Según había leído, en algunas culturas antiguas, como la nipona, quienes fracasaban en el cumplimiento del deber sólo consideraban una salida honorable: el suicidio. Pero aparte de que no le apetecía inmolarse así, por las buenas, quitarse la vida le parecía a Moone el equivalente a una huida cobarde. Cuando se metía la pata, salir corriendo no era lo correcto. Había que quedarse, aguantar a pie firme las consecuencias y tratar de remediar el daño causado. O, si no, pagar el precio, pero después de haber peleado hasta el final. Con la cabeza alta, para que el enemigo pueda cortarla a placer.
Y eso implicaba que la guerra contra la Corporación no terminaría hasta que cayera el último soldado imperial. Cerró los ojos y suspiró. Para qué engañarse, los malos eran muchos más, estaban mejor armados y no tenían un pelo de tontos. La suya era una causa perdida. Pero qué demonios, sólo se vivía una vez.
Golpeó con el puño el apoyabrazos del sillón y se incorporó. En su mirada ya no había sombra de duda. Era un soldado que se disponía a librar su última batalla. No defendería una patria o una bandera, sino algo más básico, lo único que, en realidad, importaba: su propia dignidad. A la larga perdería, de acuerdo, pero antes le iba a tocar las pelotas a la Corporación a base de bien.
Sólo necesitaba tiempo y, si era cauto, lo tendría. Ante todo, debería ingeniárselas para engañar al espionaje enemigo. Sí, pensaba volverlo loco, usándolo en beneficio propio. Así, libres de trabas, sus hombres construirían el arma y, cuando estuviesen preparados, la Corporación averiguaría el auténtico significado de la palabra dolor. Tendría para con ella la misma piedad que mostró frente al Imperio: ninguna.
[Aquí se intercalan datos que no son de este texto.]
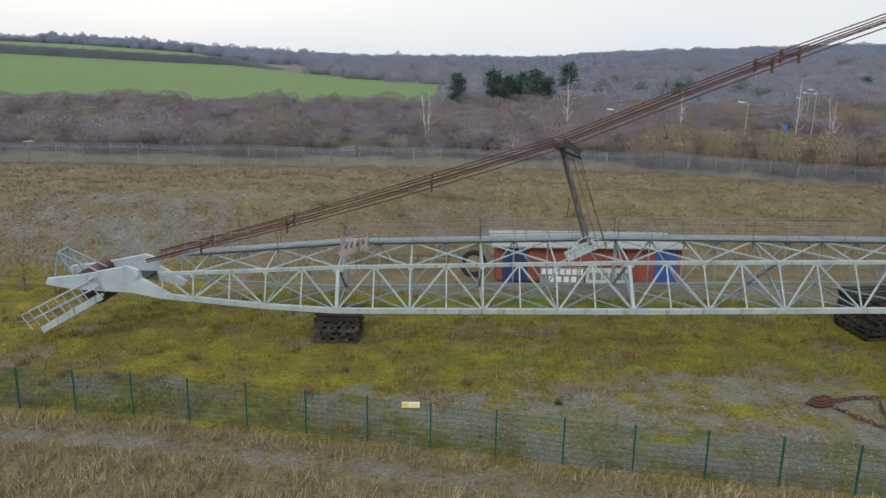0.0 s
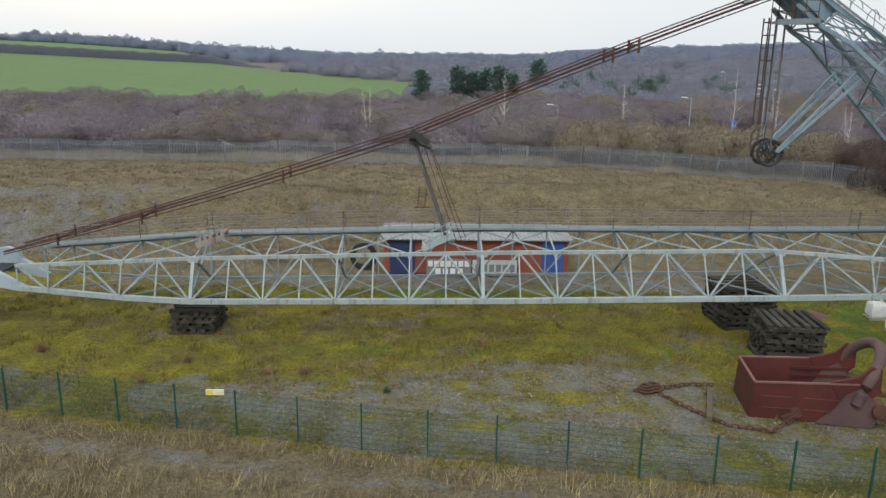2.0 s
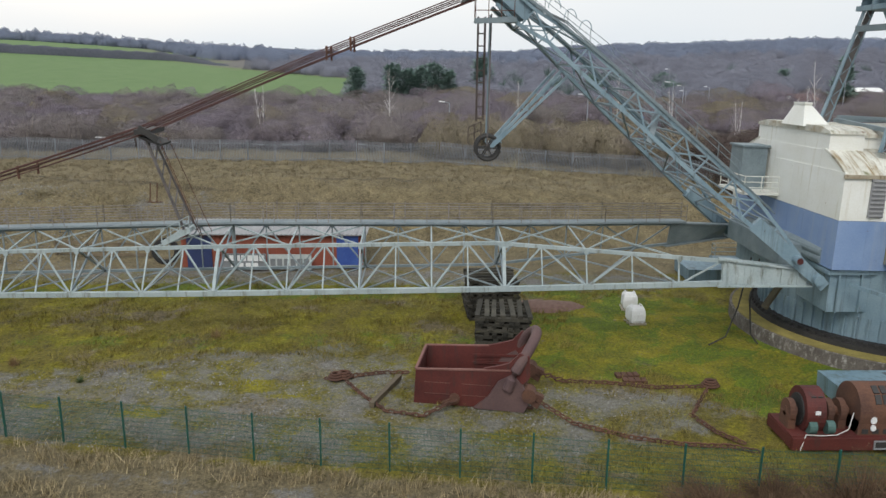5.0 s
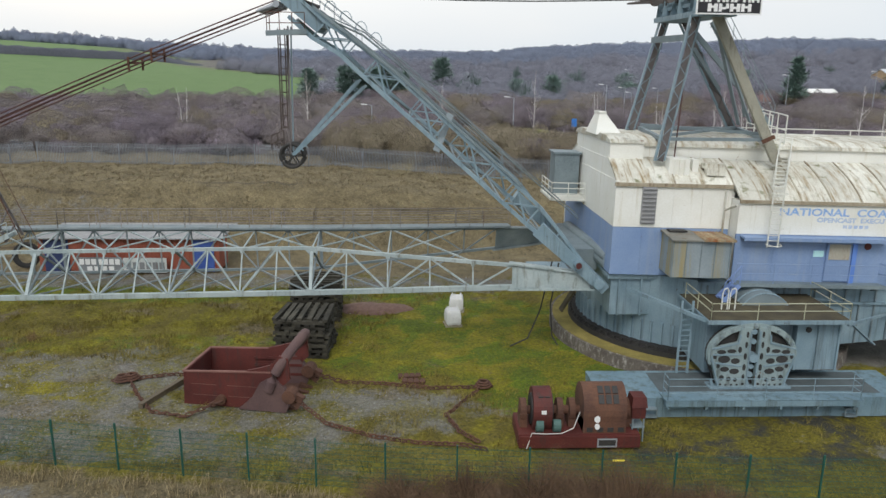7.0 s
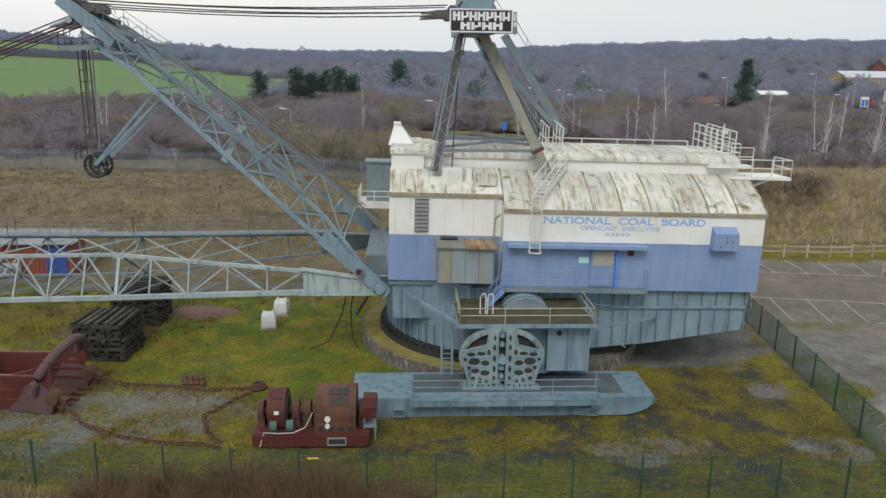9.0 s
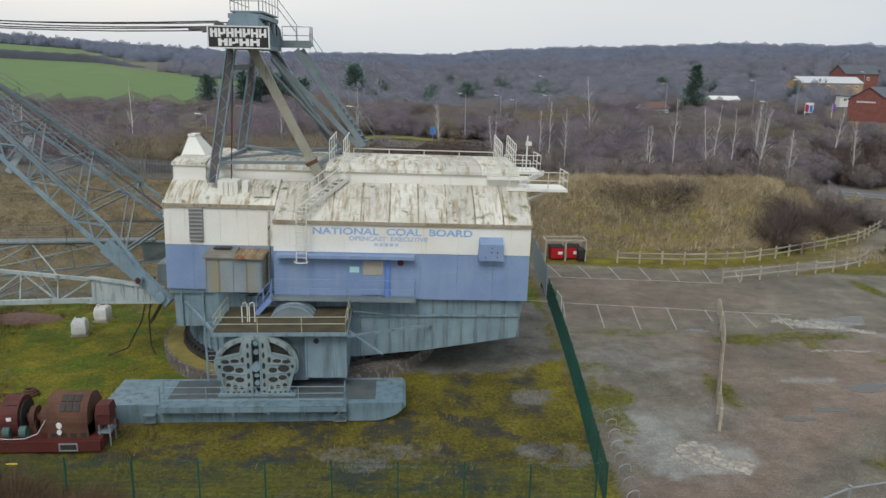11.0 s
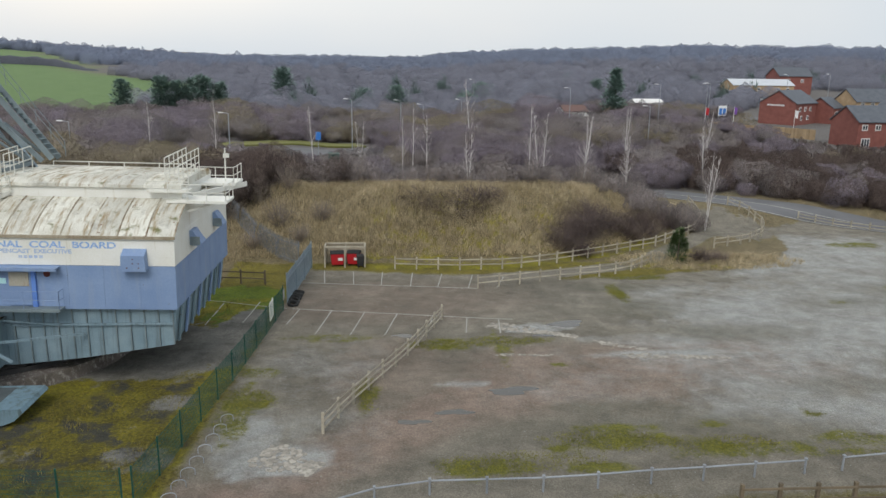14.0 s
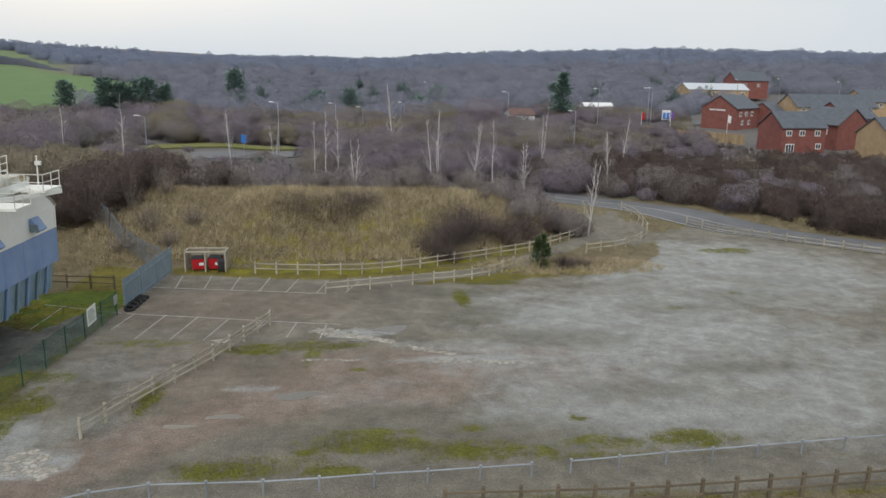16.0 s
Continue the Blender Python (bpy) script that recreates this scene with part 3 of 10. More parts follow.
moss = np.maximum.reduce([cushions, blob(59.3, 31, 1.1, 9, 0.8), blob(62.0, 27.5, 0.9, 3.5, 0.9), site * (1 - ease(45, 49, gy)) * ease(-0.45, 0.35, lumps(gx, gy, 8, 4) + 0.6 * lumps(gx, gy, 3.1, 6)), green_in_park, (1 - ease(0.4, 0.8, np.abs(gy - np.interp(gx, [66, 80, 92, 101], [56.2, 55.2, 60.6, 69.5]))) * 0.6) * ease(66, 68, gx) * (1 - ease(101, 103, gx)) * ease(54, 55, gy) * (1 - ease(62, 72, gy))])
pale = np.maximum.reduce([blob(103, 33, 17, 11, 0.9) * 0.8, blob(94, 46, 7, 4, 0.9) * 0.6, blob(101, 41, 12, 9, 0.9), blob(92, 26.6, 5, 1.7, 0.9), blob(114, 56, 15, 12, 0.9), blob(102, 28, 16, 5, 0.9) * 0.9, blob(86, 30, 10, 6, 0.9) * 0.35, blob(66, 30, 5, 9, 0.9) * 0.4, blob(87, 37, 5, 1.2) * 0.7, blob(80, 39.6, 2.6, 0.9), blob(86.5, 34.6, 4.5, 0.6), blob(65, 22.5, 2.2, 1.3), blob(63, 24, 1.6, 3), blob(74, 30.5, 1.6, 0.5), blob(90, 34.5, 4, 0.7)]) * park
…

Sus pensamientos divagaron. Tendría gracia que, contra todo pronóstico, propinara un golpe mortal al Consejo Supremo Corporativo. En tal caso él, Lord Isaiah J. Moone, despreciado por la camarilla del difunto Emperador, se sentaría en el trono del Nuevo Imperio, y luego sus hijos, y los hijos de sus hijos, hasta el fin de los tiempos. O hasta que algún enemigo más inteligente los quitara de en medio, pero aquél ya no sería su problema. Se rió por lo bajo. Se avecinaban tiempos interesantes.
Lord Moone chascó los dedos y la holopantalla se apagó. Con paso decidido, abandonó la habitación a oscuras. Había mucho, pero mucho que hacer. Tenía ante sí el desafío supremo: entablar una guerra contra la maquinaria bélica más eficaz del universo conocido, y ganarla.